Written instruction:
Word for word, transcribe the lines below and drop the pictures.

-- begin Dataset excerpt --

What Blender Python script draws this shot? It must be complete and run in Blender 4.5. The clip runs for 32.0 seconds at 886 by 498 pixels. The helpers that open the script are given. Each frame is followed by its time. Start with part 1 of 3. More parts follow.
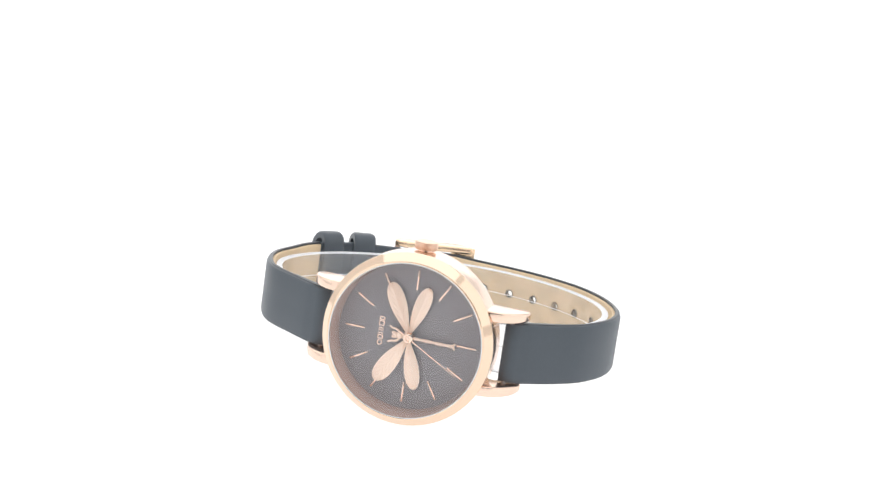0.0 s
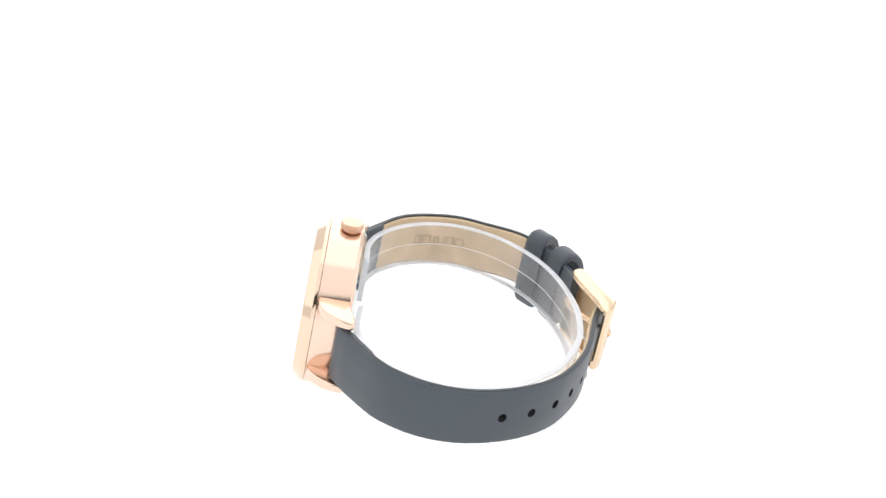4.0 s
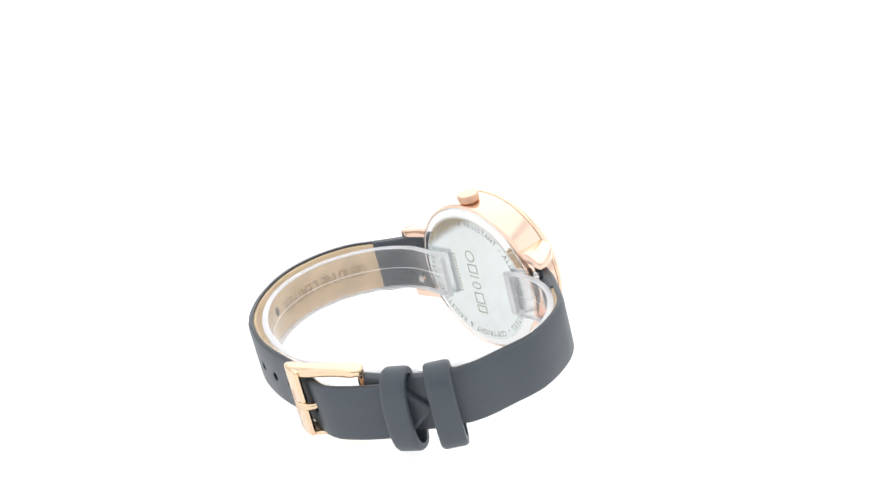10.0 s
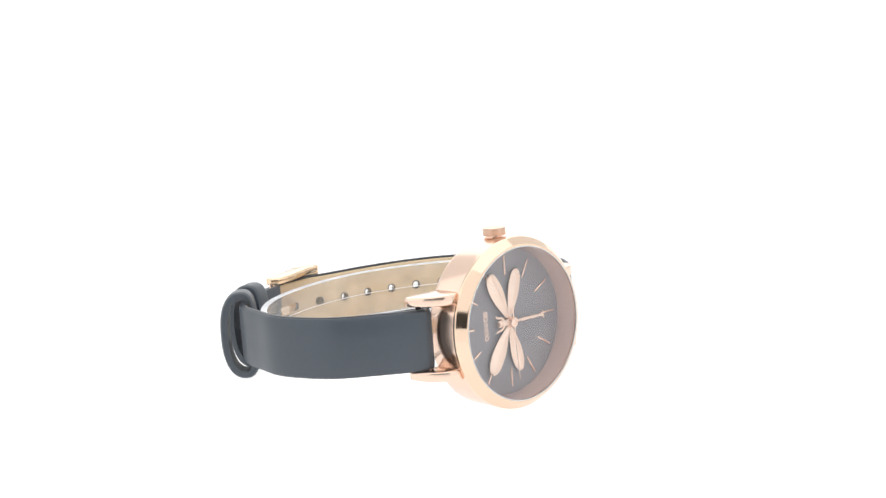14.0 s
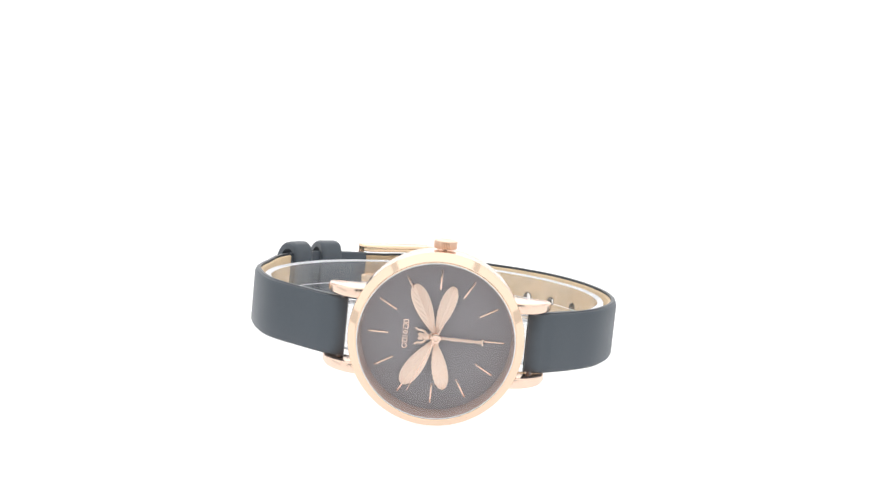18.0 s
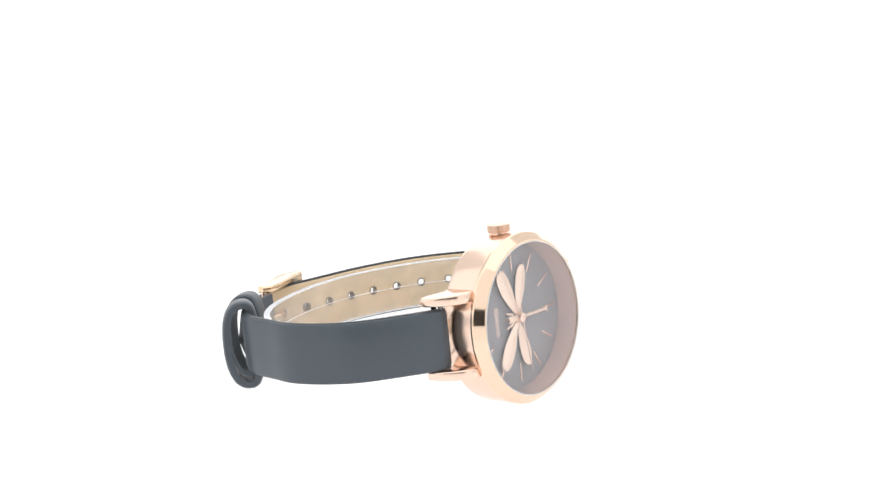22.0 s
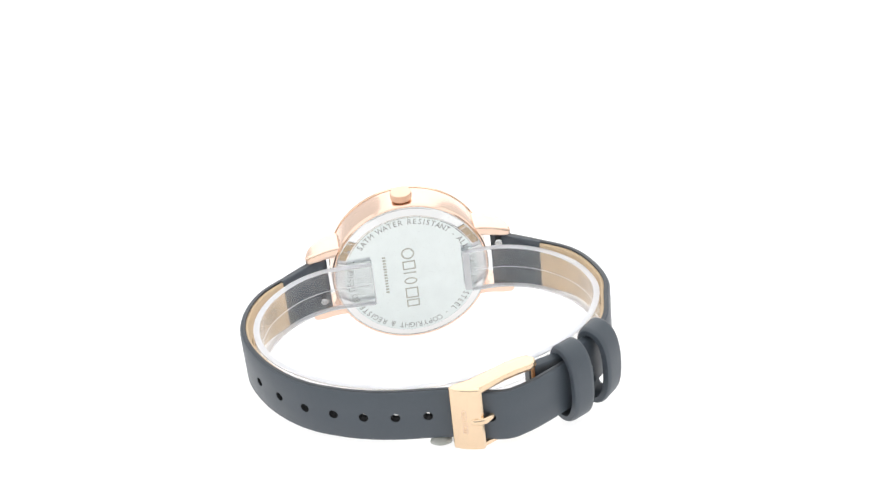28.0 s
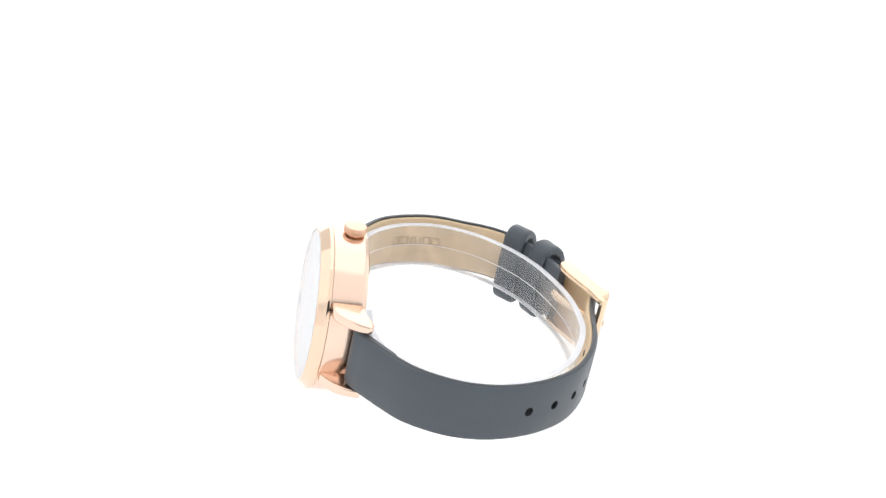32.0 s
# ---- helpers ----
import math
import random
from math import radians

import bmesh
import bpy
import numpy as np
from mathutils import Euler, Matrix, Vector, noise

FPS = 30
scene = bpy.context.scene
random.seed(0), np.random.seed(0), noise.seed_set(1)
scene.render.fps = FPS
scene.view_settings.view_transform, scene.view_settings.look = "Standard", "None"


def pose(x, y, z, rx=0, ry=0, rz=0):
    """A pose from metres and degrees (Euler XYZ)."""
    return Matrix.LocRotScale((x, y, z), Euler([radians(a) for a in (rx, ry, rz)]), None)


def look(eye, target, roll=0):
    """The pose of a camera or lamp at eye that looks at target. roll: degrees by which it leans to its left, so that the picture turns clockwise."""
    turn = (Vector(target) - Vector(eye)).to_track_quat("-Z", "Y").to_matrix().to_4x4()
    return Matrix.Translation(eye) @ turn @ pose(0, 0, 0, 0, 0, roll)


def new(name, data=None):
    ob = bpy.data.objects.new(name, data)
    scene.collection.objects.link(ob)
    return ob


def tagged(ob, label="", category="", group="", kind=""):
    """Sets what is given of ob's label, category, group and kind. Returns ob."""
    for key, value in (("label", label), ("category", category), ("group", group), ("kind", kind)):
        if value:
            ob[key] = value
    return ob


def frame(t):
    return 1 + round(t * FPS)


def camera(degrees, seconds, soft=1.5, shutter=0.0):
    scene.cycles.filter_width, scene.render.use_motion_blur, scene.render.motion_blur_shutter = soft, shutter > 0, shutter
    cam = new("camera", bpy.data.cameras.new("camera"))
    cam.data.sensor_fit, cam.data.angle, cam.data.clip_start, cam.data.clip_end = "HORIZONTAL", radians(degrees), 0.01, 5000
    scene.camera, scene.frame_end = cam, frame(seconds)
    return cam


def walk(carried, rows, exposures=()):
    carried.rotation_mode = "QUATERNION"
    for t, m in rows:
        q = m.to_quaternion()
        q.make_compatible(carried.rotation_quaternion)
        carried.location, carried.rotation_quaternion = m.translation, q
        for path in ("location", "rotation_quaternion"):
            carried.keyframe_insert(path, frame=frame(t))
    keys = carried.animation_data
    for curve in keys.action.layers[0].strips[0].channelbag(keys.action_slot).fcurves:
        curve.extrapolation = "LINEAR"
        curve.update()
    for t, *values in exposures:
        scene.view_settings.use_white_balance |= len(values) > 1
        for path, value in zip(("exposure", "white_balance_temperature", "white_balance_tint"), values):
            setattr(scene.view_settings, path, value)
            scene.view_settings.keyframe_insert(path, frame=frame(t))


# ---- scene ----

-- end Dataset excerpt --

Full output:
What Blender Python script draws this shot? It must be complete and run in Blender 4.5. The clip runs for 32.0 seconds at 886 by 498 pixels. The helpers that open the script are given. Each frame is followed by its time. Start with part 1 of 3. More parts follow.
0.0 s
4.0 s
10.0 s
14.0 s
18.0 s
22.0 s
28.0 s
32.0 s
# ---- helpers ----
import math
import random
from math import radians

import bmesh
import bpy
import numpy as np
from mathutils import Euler, Matrix, Vector, noise

FPS = 30
scene = bpy.context.scene
random.seed(0), np.random.seed(0), noise.seed_set(1)
scene.render.fps = FPS
scene.view_settings.view_transform, scene.view_settings.look = "Standard", "None"


def pose(x, y, z, rx=0, ry=0, rz=0):
    """A pose from metres and degrees (Euler XYZ)."""
    return Matrix.LocRotScale((x, y, z), Euler([radians(a) for a in (rx, ry, rz)]), None)


def look(eye, target, roll=0):
    """The pose of a camera or lamp at eye that looks at target. roll: degrees by which it leans to its left, so that the picture turns clockwise."""
    turn = (Vector(target) - Vector(eye)).to_track_quat("-Z", "Y").to_matrix().to_4x4()
    return Matrix.Translation(eye) @ turn @ pose(0, 0, 0, 0, 0, roll)


def new(name, data=None):
    ob = bpy.data.objects.new(name, data)
    scene.collection.objects.link(ob)
    return ob


def tagged(ob, label="", category="", group="", kind=""):
    """Sets what is given of ob's label, category, group and kind. Returns ob."""
    for key, value in (("label", label), ("category", category), ("group", group), ("kind", kind)):
        if value:
            ob[key] = value
    return ob


def frame(t):
    return 1 + round(t * FPS)


def camera(degrees, seconds, soft=1.5, shutter=0.0):
    scene.cycles.filter_width, scene.render.use_motion_blur, scene.render.motion_blur_shutter = soft, shutter > 0, shutter
    cam = new("camera", bpy.data.cameras.new("camera"))
    cam.data.sensor_fit, cam.data.angle, cam.data.clip_start, cam.data.clip_end = "HORIZONTAL", radians(degrees), 0.01, 5000
    scene.camera, scene.frame_end = cam, frame(seconds)
    return cam


def walk(carried, rows, exposures=()):
    carried.rotation_mode = "QUATERNION"
    for t, m in rows:
        q = m.to_quaternion()
        q.make_compatible(carried.rotation_quaternion)
        carried.location, carried.rotation_quaternion = m.translation, q
        for path in ("location", "rotation_quaternion"):
            carried.keyframe_insert(path, frame=frame(t))
    keys = carried.animation_data
    for curve in keys.action.layers[0].strips[0].channelbag(keys.action_slot).fcurves:
        curve.extrapolation = "LINEAR"
        curve.update()
    for t, *values in exposures:
        scene.view_settings.use_white_balance |= len(values) > 1
        for path, value in zip(("exposure", "white_balance_temperature", "white_balance_tint"), values):
            setattr(scene.view_settings, path, value)
            scene.view_settings.keyframe_insert(path, frame=frame(t))


# ---- scene ----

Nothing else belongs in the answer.